Ammonia Borane Hydrogen Release in Ionic Liquids

The rate and extent of H-2-release from ammonia borane (AB), a promising, high-capacity hydrogen storage material, was found to be enhanced in ionic-liquid solutions. For example, AB reactions in 1-butyl-3-methylimidazolium chloride (bmimCl) (50:50-wt %) exhibited no induction period and released 1.0 H-2-equiv in 67 min and 2.2 H-2-equiv in 330 min at 85 degrees C, whereas comparable solid-state AB reactions at 85 degrees C had a 180 min induction period and required 360 min to release similar to 0.8 H-2-equiv, with the release of only another similar to 0.1 H-2-equiv at longer times. Significant rate enhancements for the ionic-liquid mixtures were obtained with only moderate increases in temperature, with, for example, a 50:50-wt % AB/bmimCl mixture releasing 1.0 H-2-equiv in 5 min and 2.2 H-2-equiv in only 20 min at 110 degrees C. Increasing the AB/bmimCl ratio to 80:20 still gave enhanced H-2-release rates compared to the solid-state, and produced a system that achieved 11.4 materials-weight percent H-2-release.

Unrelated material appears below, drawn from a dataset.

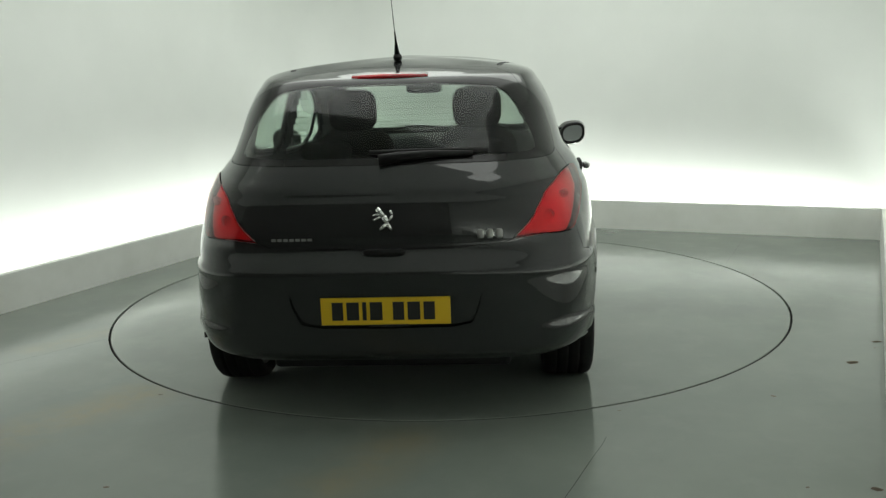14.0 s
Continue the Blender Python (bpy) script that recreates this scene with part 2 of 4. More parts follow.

Solid-state and solution B-11 NMR studies of AB H-2-release reactions in progress support a mechanistic pathway involving: (1) ionic-liquid promoted conversion of AB into its more reactive ionic diammoniate of diborane (DADB) form, (2) further intermolecular dehydrocoupling reactions between hydridic B-H hydrogens and protonic N-H hydrogens on DADB and/or AB to form neutral polyaminoborane polymers, and (3) polyaminoborane dehydrogenation to unsaturated cross-linked polyborazylene materials.